Copper Amulet Found at Mehrgarh 6000 BCE

Intriguing Insights and Additional Facts

Advanced Dental Health Procedures

During the Neolithic period, their adoption of a farming-based grain-rich diet led to dental issues. A dental discovery in a graveyard in Mehrgarh, Pakistan, dating back 7000 to 9000 BCE, revealed the earliest evidence of drilling human teeth while individuals were alive. Although the purpose of this dental work has yet to be fully discovered, it’s speculated that it aimed to remove infected tissues and fill cavities with certain materials. The holes are conical, cylindrical, or trapezoidal, showing distinct drill marks. Notably, these drilled teeth are primarily molars at the back of the mouth in both upper and lower jaws.

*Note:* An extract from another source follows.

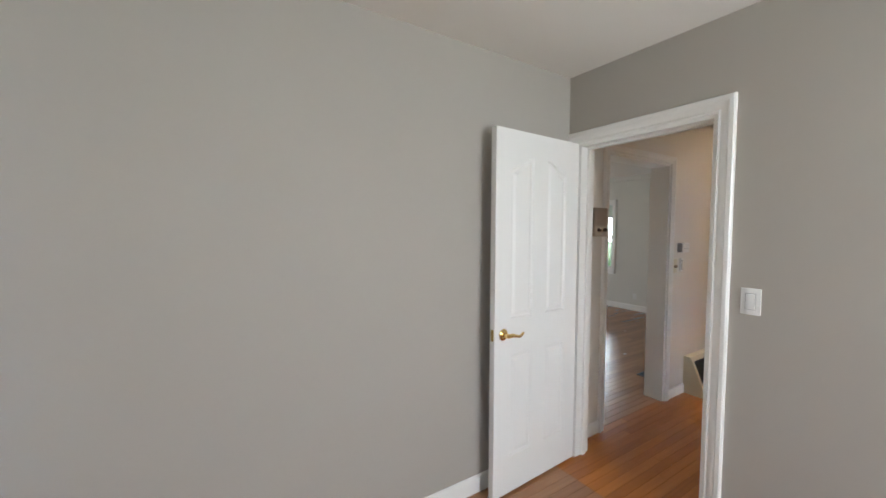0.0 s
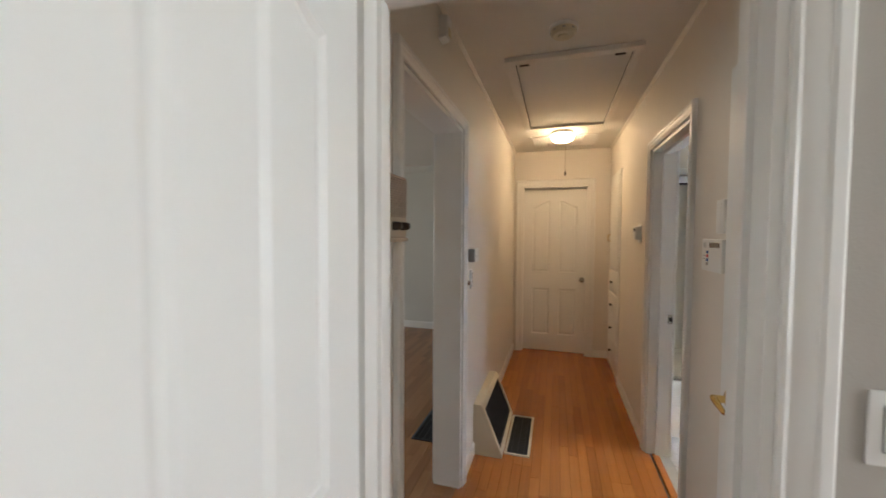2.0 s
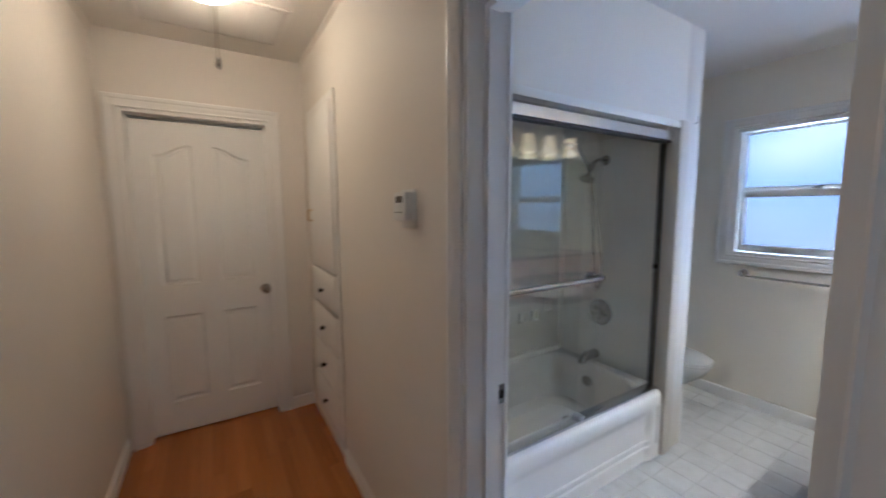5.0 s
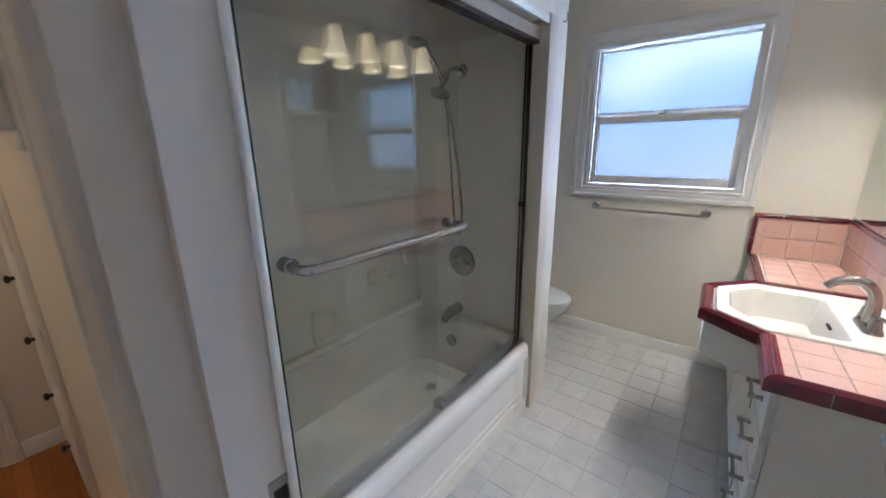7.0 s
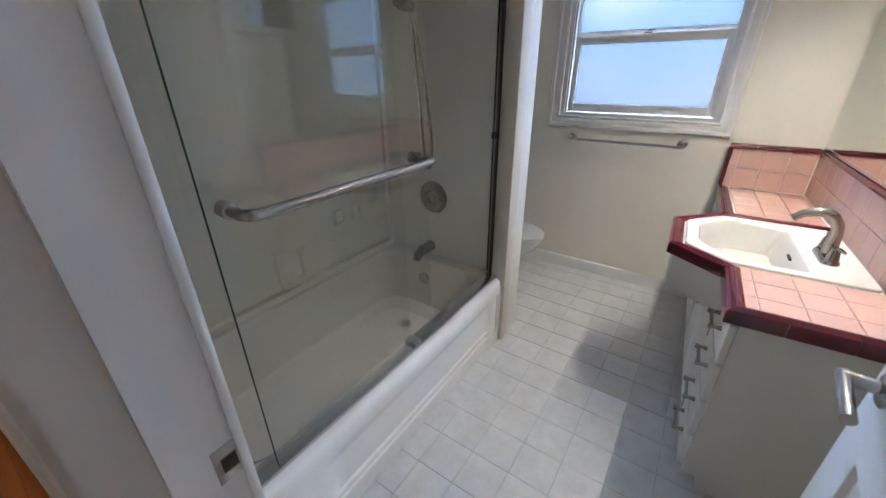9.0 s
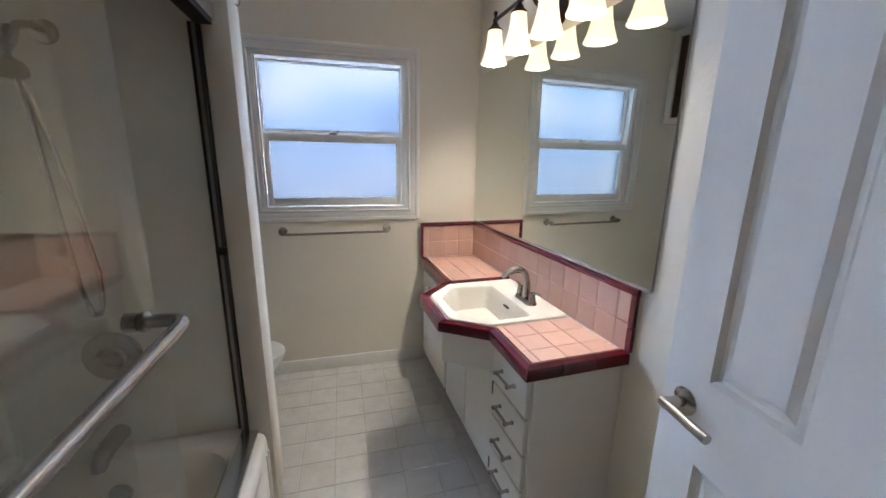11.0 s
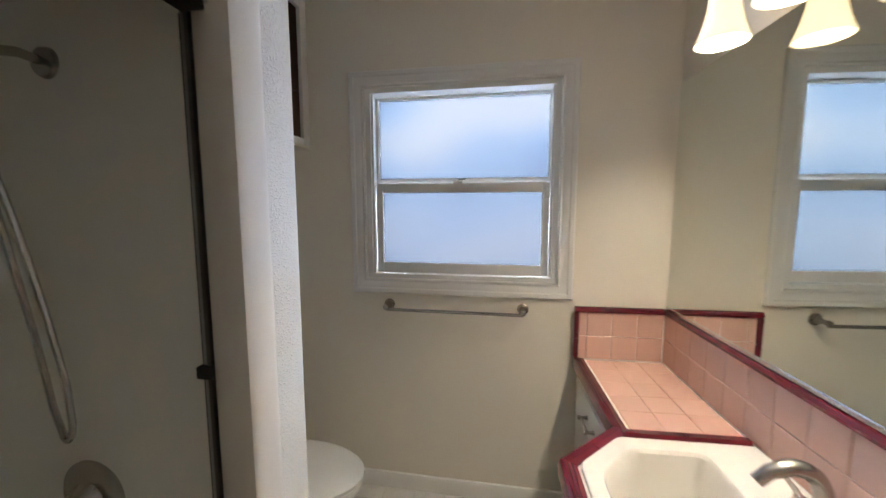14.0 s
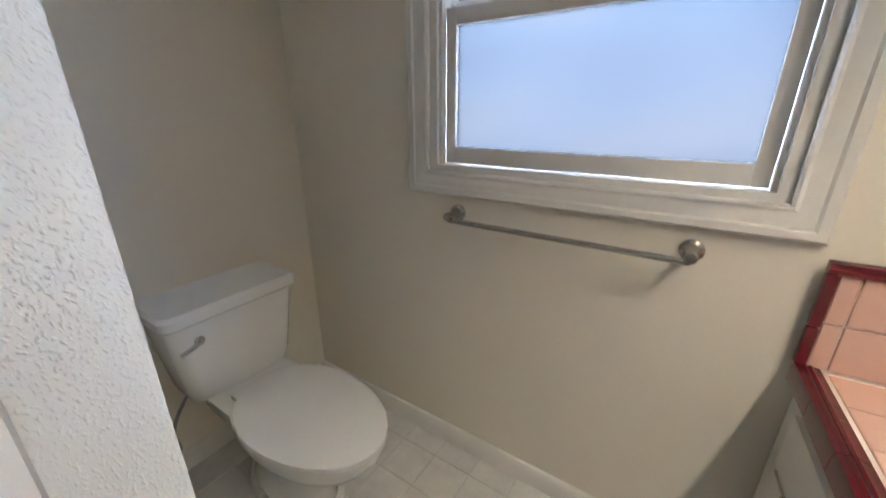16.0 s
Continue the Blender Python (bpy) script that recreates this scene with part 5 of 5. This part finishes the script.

Female Role, The Burial Rituals, and Absence of Religion

Many female figurines and goddess representations were discovered, some depicted holding babies—these figurines from the Pre-Harappan period of Mehrgarh point to a less patriarchal society. The female figurines could be interpreted as fertility goddesses or symbols of fertile soil, reflecting their agrarian society’s dependence on fertile land, workforce, and women who could bear more children. These symbols held significant cultural value, given the high child mortality rates and low life expectancy in ancient times. In the context of the Indian subcontinent, particularly in regions like India and Pakistan, the term “Dherti maan” or “Mother Earth” is part of an everyday narrative to denote a solid connection to the region’s land, culture, and heritage.
Mehrgarh Pottery and Figurines

Mehrgarh Pottery and Figurines

Traditionally, deceased individuals were buried at burial sites with ornaments, including both individual and mass burials. Notably, women’s graves contained more ornaments and items than men’s.

Cotton Domestication and Use

During the metallurgical process, a copper bead was found with fibers stuck. Microscopic analysis revealed these fibers to be cotton. This discovery marks the earliest known use of cotton in the Neolithic era (7000 BCE). Regardless of whether they had domesticated cotton or not, it’s evident that they were familiar with cotton processing and its use in the ancient world of Indus. Cotton fibers and seeds have been discovered in later phases and other Indus Valley civilization sites, demonstrating their long-standing familiarity with this crop.

Trade but no Conflicts and Wars

This civilization did not have natural enemies. Geographical barriers, such as mountains separating it from Iran, contributed to its relative isolation. Those who interacted with this civilization showed more interest in peaceful exchanges rather than conflict. People from the elevated regions would descend in winter to graze their cattle and engage in trade. Consequently, weapons of aggression, such as swords or spears, are notably absent from the excavated sites, particularly the earlier ones. Moreover, there is no evidence of large-scale destruction or city sackings within this subcontinent civilization. The presence of terracotta and bone seals with geometric designs, along with materials like seashells, turquoise, and lapis lazuli at Mehrgarh, points to the region’s access to resources from other areas, possibly through trade or travel. In summary, the ancient site of Mehrgarh offers us a fascinating glimpse into the growth of human civilization thousands of years ago. From early dental practices to finely crafted pottery and advanced housing, Mehrgarh shows how people adapted and progressed. The people of Mehrgarh were skilled farmers who highly appreciated their crops. They even created fertility figures to represent this importance. This site’s significance extends beyond its history; it also shaped peaceful trade routes and influenced future civilizations, including the renowned Indus Valley Civilization. Through studying the artifacts and layers of history found here, researchers uncover past stories, highlighting women’s peaceful interactions and importance in this ancient society.